Это было ужасно. Он видел жизнь одного человека с противоположных точек зрения; со стороны Нуран и со стороны родственницы Маджиде. Этот двойственный взгляд должен был уничтожить Суата, стереть его. Однако Суат жил. Он в горячке смотрел на тела молодых санитарок, входивших и выходивших из его палаты, когда ему становилось лучше, то, чтобы завязать дружбу, он улыбался молодкам, старался коснуться их рук, их лица, разговаривал с ними как бы свысока, желая поведать им только то, что могло стать предметом мужской гордости, задавал им вопросы по работе, шутил над ними многозначительно и, подняв брови, слушал их ответы. На другой день ему, возможно, предстояло, вместе с улучшением своего состояния, получить нагоняй от какой-то из медсестер, а может быть, даже и пощечину в каком-нибудь укромном уголке. Но все это будет втайне, и, когда им попадутся доктора, он обязательно будет ожидать, что такая медсестра непременно обратится к нему «бей-эфенди», и он будет самым громким голосом рассуждать обо всем, что касается политики, прав человека, общественной морали.

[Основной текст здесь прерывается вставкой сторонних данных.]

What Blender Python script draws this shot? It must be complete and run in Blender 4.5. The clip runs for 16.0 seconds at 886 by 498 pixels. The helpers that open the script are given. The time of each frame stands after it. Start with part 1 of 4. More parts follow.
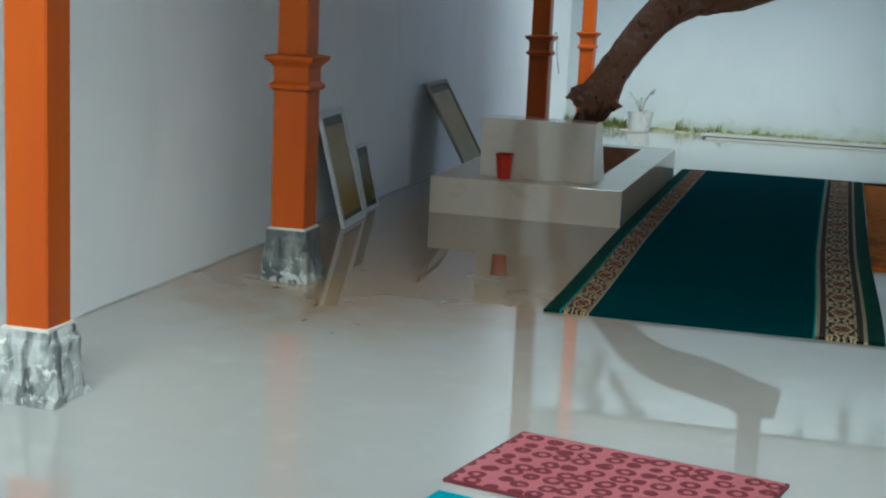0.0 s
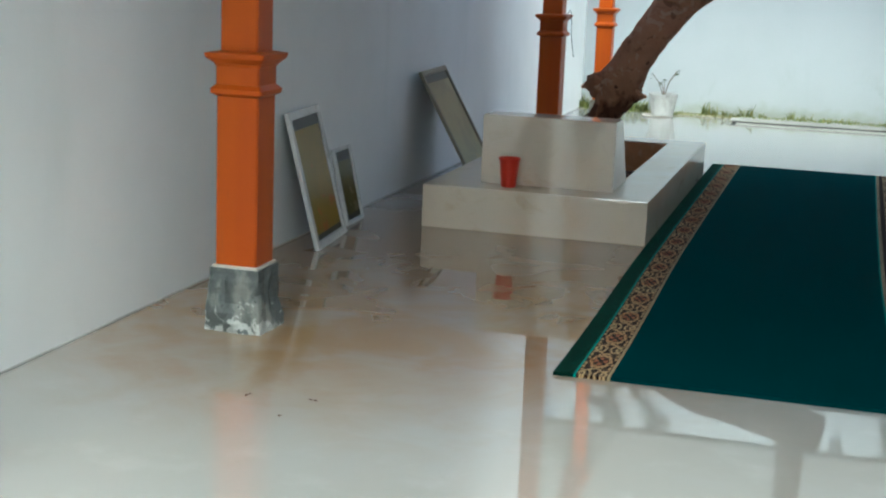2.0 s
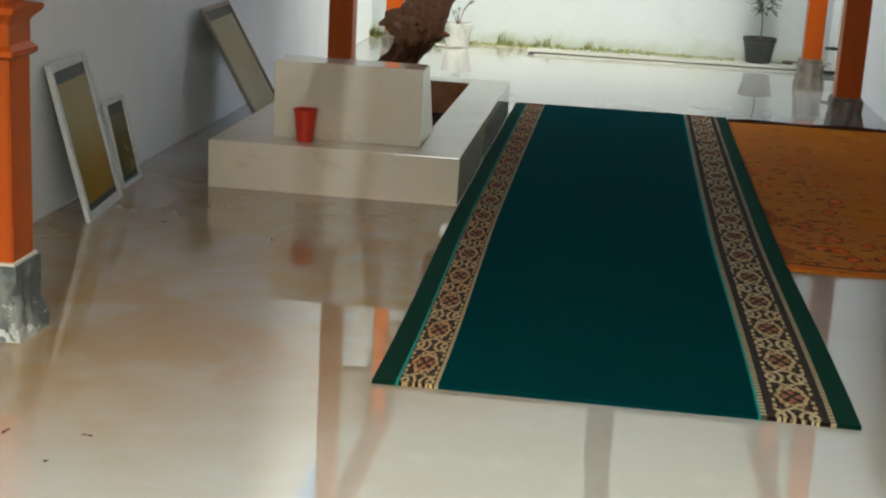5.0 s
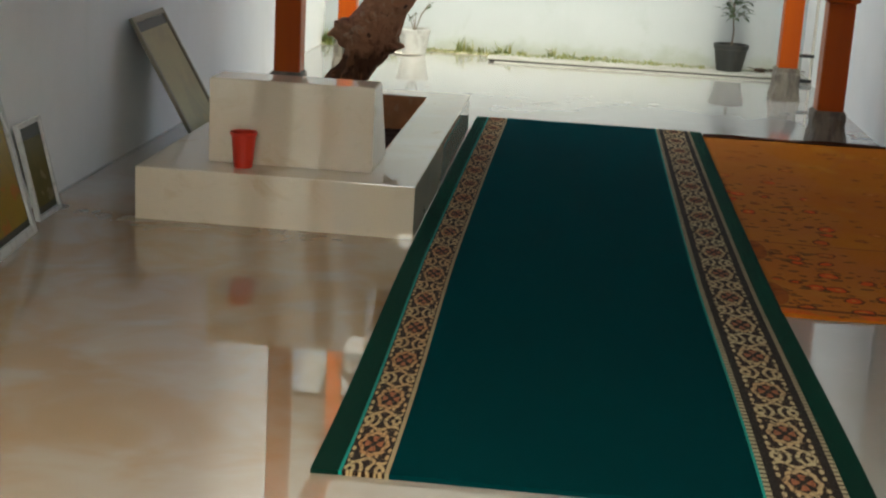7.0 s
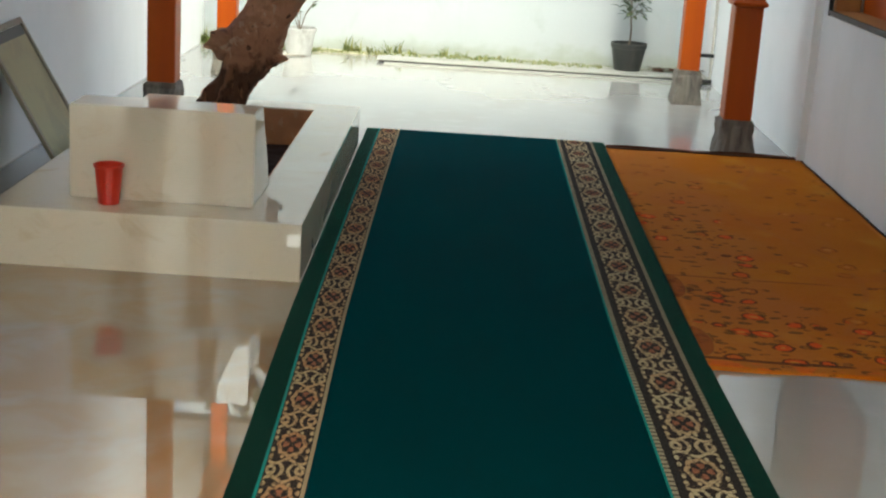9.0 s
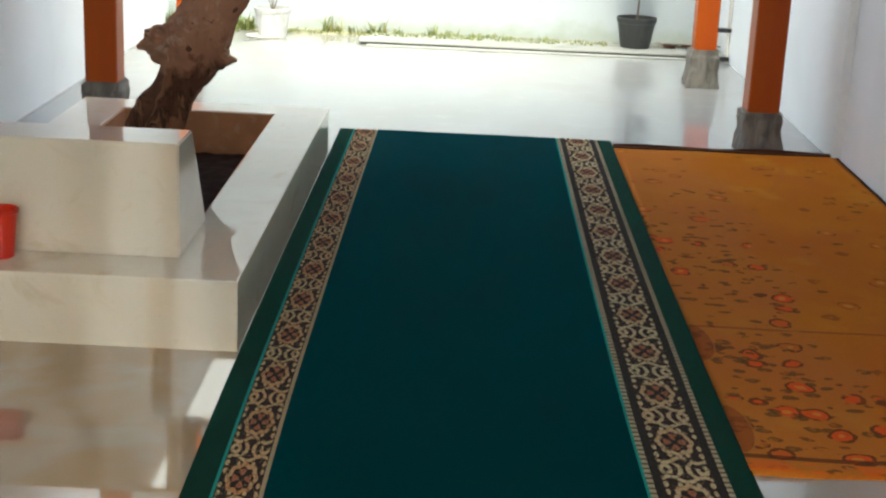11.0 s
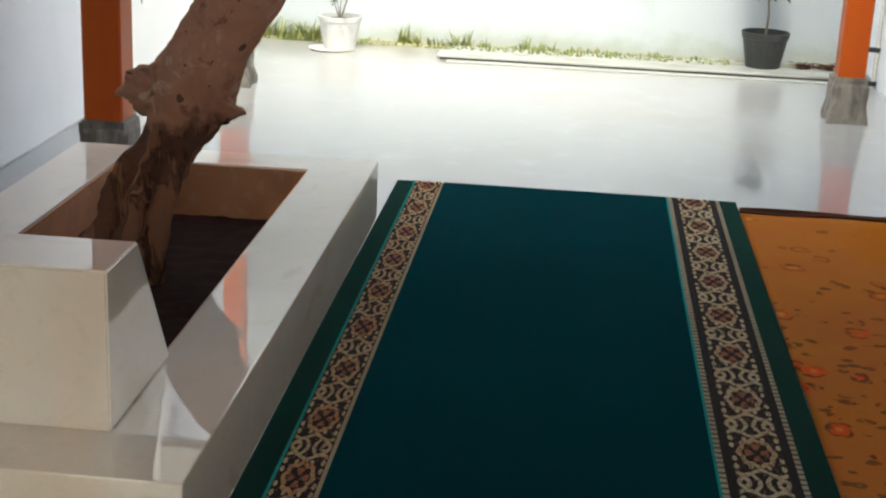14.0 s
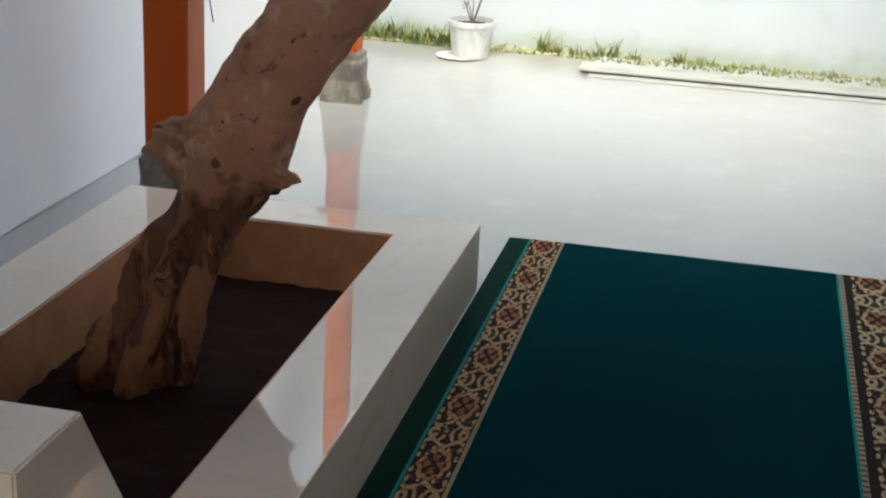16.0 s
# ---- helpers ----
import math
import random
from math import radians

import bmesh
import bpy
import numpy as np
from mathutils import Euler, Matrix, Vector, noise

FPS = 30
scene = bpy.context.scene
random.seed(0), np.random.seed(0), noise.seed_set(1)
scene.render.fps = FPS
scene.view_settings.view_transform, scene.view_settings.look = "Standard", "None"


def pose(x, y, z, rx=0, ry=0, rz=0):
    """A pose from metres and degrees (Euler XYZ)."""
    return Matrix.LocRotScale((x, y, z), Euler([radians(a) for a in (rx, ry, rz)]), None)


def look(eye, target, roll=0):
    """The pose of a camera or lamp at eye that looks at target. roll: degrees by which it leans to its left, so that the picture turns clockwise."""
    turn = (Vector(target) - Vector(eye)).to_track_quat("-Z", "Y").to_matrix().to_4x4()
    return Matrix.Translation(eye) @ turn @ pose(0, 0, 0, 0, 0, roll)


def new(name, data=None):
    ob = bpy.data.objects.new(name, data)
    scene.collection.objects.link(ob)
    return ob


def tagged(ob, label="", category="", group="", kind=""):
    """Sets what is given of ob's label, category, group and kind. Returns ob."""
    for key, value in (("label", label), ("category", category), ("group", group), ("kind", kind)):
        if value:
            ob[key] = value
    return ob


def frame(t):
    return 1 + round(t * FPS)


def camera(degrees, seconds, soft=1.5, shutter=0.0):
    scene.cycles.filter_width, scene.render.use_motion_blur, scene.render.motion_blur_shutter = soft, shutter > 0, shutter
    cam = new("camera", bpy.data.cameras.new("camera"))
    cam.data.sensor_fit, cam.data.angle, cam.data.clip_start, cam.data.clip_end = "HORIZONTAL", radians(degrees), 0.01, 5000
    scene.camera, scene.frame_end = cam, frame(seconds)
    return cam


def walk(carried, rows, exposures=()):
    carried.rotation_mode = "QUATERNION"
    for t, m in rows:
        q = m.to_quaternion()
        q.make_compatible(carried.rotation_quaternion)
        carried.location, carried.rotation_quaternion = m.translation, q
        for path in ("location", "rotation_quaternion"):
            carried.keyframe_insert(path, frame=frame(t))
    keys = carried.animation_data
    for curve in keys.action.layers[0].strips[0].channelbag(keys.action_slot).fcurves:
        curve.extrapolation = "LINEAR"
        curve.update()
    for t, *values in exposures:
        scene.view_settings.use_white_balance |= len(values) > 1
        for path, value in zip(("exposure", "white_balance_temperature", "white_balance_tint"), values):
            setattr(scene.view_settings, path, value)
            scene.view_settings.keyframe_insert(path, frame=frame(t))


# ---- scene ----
cam = camera(34.5, 16.0, soft=2.2)
PATH = [
    (0, (0.969, -5.016, 1.129), (0.454, -3.116, 0.776), 2.6),
    (0.5, (0.906, -4.756, 1.133), (0.429, -2.848, 0.768), 3.0),
    (1, (0.851, -4.406, 1.144), (0.363, -2.502, 0.772), 2.9),
    (1.5, (0.803, -4.106, 1.154), (0.273, -2.215, 0.773), 2.4),
    (2, (0.766, -3.938, 1.173), (0.233, -2.052, 0.775), 2.3),
    (2.5, (0.728, -3.924, 1.207), (0.256, -2.029, 0.776), 2.9),
    (3, (0.655, -3.785, 1.222), (0.284, -1.874, 0.765), 3.3),
    (3.5, (0.613, -3.693, 1.242), (0.318, -1.772, 0.767), 3.5),
    (4, (0.59, -3.614, 1.247), (0.341, -1.691, 0.757), 3.5),
    (6.5, (0.508, -2.878, 1.201), (0.302, -0.953, 0.699), 3.0),
    (7, (0.496, -2.772, 1.227), (0.328, -0.842, 0.729), 3.3),
    (7.5, (0.469, -2.648, 1.249), (0.349, -0.715, 0.751), 3.4),
    (8, (0.447, -2.533, 1.27), (0.382, -0.597, 0.77), 3.6),
    (8.5, (0.431, -2.431, 1.292), (0.405, -0.497, 0.783), 3.7),
    (9, (0.44, -2.28, 1.3), (0.428, -0.347, 0.786), 3.6),
    (9.5, (0.475, -2.062, 1.327), (0.452, -0.132, 0.802), 3.4),
    (12, (0.537, -0.856, 1.325), (0.5, 1.05, 0.72), 1.5),
    (12.5, (0.554, -0.592, 1.308), (0.446, 1.307, 0.691), 1.4),
    (13, (0.556, -0.371, 1.289), (0.434, 1.531, 0.68), 2.0),
    (13.5, (0.576, -0.249, 1.322), (0.44, 1.65, 0.711), 2.2),
    (14, (0.578, -0.063, 1.316), (0.412, 1.837, 0.717), 2.5),
    (14.5, (0.604, 0.231, 1.313), (0.371, 2.127, 0.72), 2.5),
    (15, (0.649, 0.426, 1.352), (0.342, 2.31, 0.755), 2.2),
    (15.5, (0.619, 0.641, 1.318), (0.281, 2.518, 0.719), 3.7),
    (16, (0.6, 0.825, 1.351), (0.219, 2.68, 0.707), 2.9),
]
walk(cam, [(t, look(eye, target, roll)) for t, eye, target, roll in PATH],
     exposures=[(0, 1.22, 5080, -14), (2, 1.74, 5300, -12), (4, 1.9, 5850, -10), (6.5, 1.82, 6450, -8), (8.5, 2.15, 6350, -9), (9.5, 2.42, 6000, -11), (12, 2.62, 6000, -7), (13, 2.58, 5950, -6), (14.5, 2.34, 6050, -4), (16, 2.22, 5950, -4)])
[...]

«Уже девять лет…» Суат уже девять лет с яростным аппетитом, усиленным его болезнью, бросался на все, что было рядом; думал о молодых и свежих телах, искал зрелых женщин и, словно бы составляя в уме запутанные расчеты какого-либо туннеля или железной дороги, прикидывал возможности любовных свиданий, говоря: «С этой женщиной ничего не получается, а вот с той получится». Или: «Здесь нужно терпение, а с другой нужно обращаться только по-дружески»; или искал возможность потанцевать с очередной пассией на вечеринке, а затем уединиться с ней где-то в комнате, в доме, подальше от гостей.
Да, Суат жил в больничной палате, в своей собственной голове, в распухших глазах своей жены, в тоненьких шейках своих детей, он жил во всех своих отношениях с женщинами, не пропуская ни одной юбки, и безжалостно сминал их жизнь, словно немытыми липкими руками, размазывая пальцами грязь, лазил в темной комнате, в полном чистого белья шкафу. Настоящей бедой был именно этот Суат, Суат, которого он давно и хорошо знал.
Мюмтаз шагал под дождем, не понимая, куда идет. То и дело небо слегка прояснялось, и на улице, даже на черепицах крыш все начинало светиться, и свет, пробивавшийся между облаками, проходя сквозь них, создавал жемчужный сон из короткой жизни капель, дрожащих на проводах, на листьях остриженных под мальчиков саженцев, привезенных для посадки муниципалитетом; абсолютно всё и вся умывалось этими каплями, испытывая чистую наивную радость. Затем ливень начинался вновь; мальчишки, накрыв куртками головы, разбегались; взрослые прятались то здесь, то там; и все стиралось — и улицы, и дома. Все покрывала черная мутная завеса, похожая на пепельную грязь. Все было в плену у дождя. Дождь хлестал все вокруг большими, размашистыми каплями, извлекал из крыш трамваев, деревянных стенок полицейских будок, деревянных и черепичных крыш домов звуки, напоминавшие аккорды музыки, звучащие на огромном органе или клавесине; то и дело вспыхивала молния, и темная жидкая грязь внезапно освещалась каким-то иным светом, а затем вновь спускалась тонкая водяная сеть.